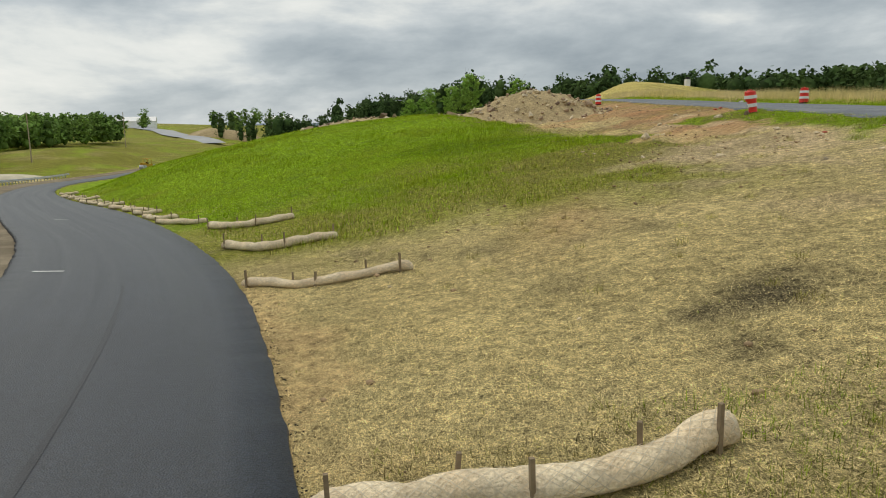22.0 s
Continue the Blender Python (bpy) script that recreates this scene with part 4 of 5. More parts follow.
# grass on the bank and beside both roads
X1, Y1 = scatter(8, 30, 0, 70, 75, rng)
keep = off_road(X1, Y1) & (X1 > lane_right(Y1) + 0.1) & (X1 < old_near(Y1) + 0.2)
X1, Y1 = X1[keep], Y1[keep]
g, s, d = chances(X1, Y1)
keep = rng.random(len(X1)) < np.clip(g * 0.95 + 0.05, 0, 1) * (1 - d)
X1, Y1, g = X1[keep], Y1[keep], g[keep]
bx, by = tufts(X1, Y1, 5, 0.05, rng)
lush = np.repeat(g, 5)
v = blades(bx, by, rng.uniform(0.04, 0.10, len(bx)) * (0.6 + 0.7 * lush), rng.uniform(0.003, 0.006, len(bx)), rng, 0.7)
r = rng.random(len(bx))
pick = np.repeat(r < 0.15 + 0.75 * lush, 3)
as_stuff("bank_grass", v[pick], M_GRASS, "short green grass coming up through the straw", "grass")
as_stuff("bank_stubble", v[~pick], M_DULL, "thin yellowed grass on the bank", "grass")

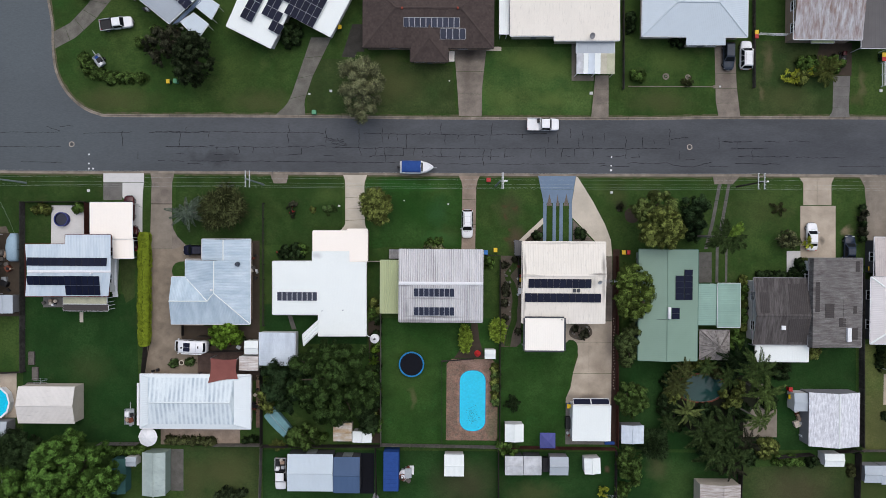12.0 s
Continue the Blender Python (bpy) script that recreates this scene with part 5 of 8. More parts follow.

▶ GOAL OF THE EXERCISE:
Write out the records above exactly as they stand, leaving out every picture.

▶ WRITTEN SOLUTION:
22.0 s
Continue the Blender Python (bpy) script that recreates this scene with part 4 of 5. More parts follow.
# grass on the bank and beside both roads
X1, Y1 = scatter(8, 30, 0, 70, 75, rng)
keep = off_road(X1, Y1) & (X1 > lane_right(Y1) + 0.1) & (X1 < old_near(Y1) + 0.2)
X1, Y1 = X1[keep], Y1[keep]
g, s, d = chances(X1, Y1)
keep = rng.random(len(X1)) < np.clip(g * 0.95 + 0.05, 0, 1) * (1 - d)
X1, Y1, g = X1[keep], Y1[keep], g[keep]
bx, by = tufts(X1, Y1, 5, 0.05, rng)
lush = np.repeat(g, 5)
v = blades(bx, by, rng.uniform(0.04, 0.10, len(bx)) * (0.6 + 0.7 * lush), rng.uniform(0.003, 0.006, len(bx)), rng, 0.7)
r = rng.random(len(bx))
pick = np.repeat(r < 0.15 + 0.75 * lush, 3)
as_stuff("bank_grass", v[pick], M_GRASS, "short green grass coming up through the straw", "grass")
as_stuff("bank_stubble", v[~pick], M_DULL, "thin yellowed grass on the bank", "grass")

12.0 s
Continue the Blender Python (bpy) script that recreates this scene with part 5 of 8. More parts follow.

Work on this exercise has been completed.